Actor Alec Baldwin is coming to ABC to host a new talk show. Baldwin has undergone quite a career transformation in the past 10 years, as he's steadily transitioned from being a film actor to TV and a starring role in the NBC sitcom 30 Rock, and frequent appearances on the network's weekend staple Saturday Night Live And while Baldwin has hosted the sketch show numerous times over the years, he's no doubt hit the cultural zeitgeist with his animated yet spot-on impression of President Donald Trump during the billionaire businessman-turned-reality-show-host-turned-politician's run and eventual election to the White House in 2016.
Naturally, Baldwin's Trump skits are politically infused, which is not a surprise given the outspoken actor's knack for giving his opinions about the political landscape in America. And now, with his career hotter than ever, Baldwin has been given another yet another platform for his voice, though it still is to be determined exactly how he plans to use it.
According to Deadline, ABC has ordered the talk show Sundays with Alec Baldwin, which is based on Baldwin’s radio show and podcast Here’s the Thing with Alec Baldwin. Slotted to debut on Sunday, March 4, at 11:35 p.m. EST/10:00 p.m. PST after the 90th annual Academy Awards, Deadline says Sundays with Alec Baldwin will feature "one-on-one conversations with some of the most interesting people from American pop culture." Among the first guests scheduled for the talk show is comedy icon Jerry Seinfeld.

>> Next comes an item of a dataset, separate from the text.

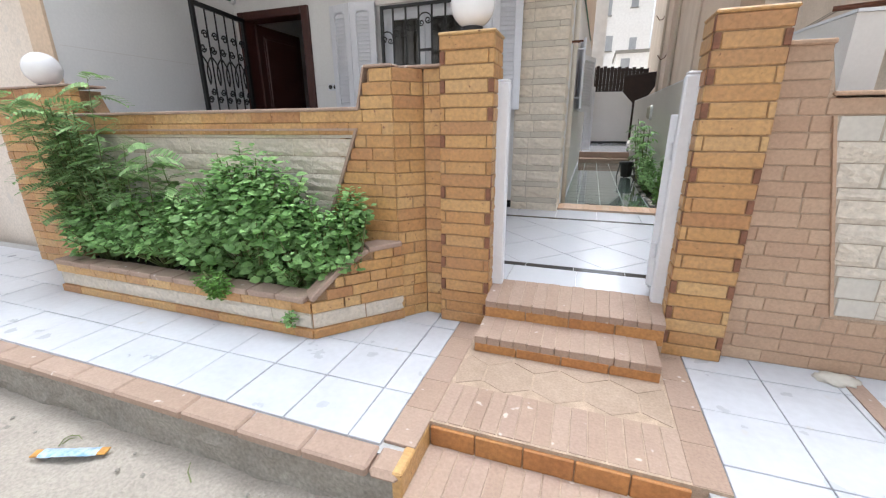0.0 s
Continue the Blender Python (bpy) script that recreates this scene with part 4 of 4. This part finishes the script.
def tall_plant(label, at, height, seed):
    rng = random.Random(seed)
    b = empty("tall_plant", label, "plant", at, group="tall alley plants")
    vs, fs, bm = [], [], bmesh.new()
    for s in range(3):
        top = Vector((rng.uniform(-0.16, 0.0), rng.uniform(-0.3, 0.3), height * rng.uniform(0.75, 1.0)))
        pts = [Vector((0, 0, 0)), top * 0.35 + Vector((0, 0.02, 0)), top * 0.7, top]
        tube([tuple(p) for p in pts], [0.012, 0.01, 0.007, 0.004], 6, bm, False)
        for k in range(11):
            t = 0.3 + 0.7 * k / 11
            base = top * t
            a = k * 2.4 + rng.uniform(-0.3, 0.3)
            stalk = base + Vector((math.cos(a), math.sin(a), 0.5)) * 0.07
            tube([tuple(base), tuple(stalk)], 0.003, 4, bm, False)
            for w in range(4):
                aa = a + (w - 1.5) * 0.5
                add_leaf(vs, fs, stalk, Vector((math.cos(aa), math.sin(aa), -0.25)), Vector((0, 0, 1)), rng.uniform(0.11, 0.17), 0.04, 0.9)
    part("stem", bm, M_STEM, b)
    from_lists("foliage", vs, fs, M_LEAF, b, stuff=True)
    return b


tall_plant("tall slender plant with drooping green leaves", (1.45, 8.0, ALLEY), 1.2, 81)
tall_plant("tall slender plant with drooping green leaves", (1.45, 8.9, ALLEY), 1.2, 82)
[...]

While Sundays with Alec Baldwin is debuting only in a matter of days, it appears that ABC is still working out the details for future episodes. Deadline says ABC has filmed five different pilot episodes for the show, including some with audiences and others with no audiences. The network is reportedly aiming for a primetime slot for the show on Sundays (hence the name of the show), and has ordered eight additional episodes to air later this year. Deadline says the show is part of the pact Baldwin signed with ABC to do network's primetime game show Match Game. In the meantime, of course, people will get more of Baldwin on SNL and in films like Mission: Impossible - Fallout.
It will be interesting to see what sort of audience Baldwin will be able to attract in the talk show format, especially given his penchant to stir up provocative political conversations. It's possible that he will keep the political talk out of the show altogether, or it could be nothing but political talk. The "one-on-one conversations with some of the most interesting people from American pop culture" description seems to leave a lot of room for interpretation, especially since talk about the nation's state of affairs isn't exclusive to those who work in the political realm. At the outset, anyway, it appears that impressions of Trump or anybody else won't be part of the equation, since it appears Sundays with Alec Baldwin will be all talk and no variety.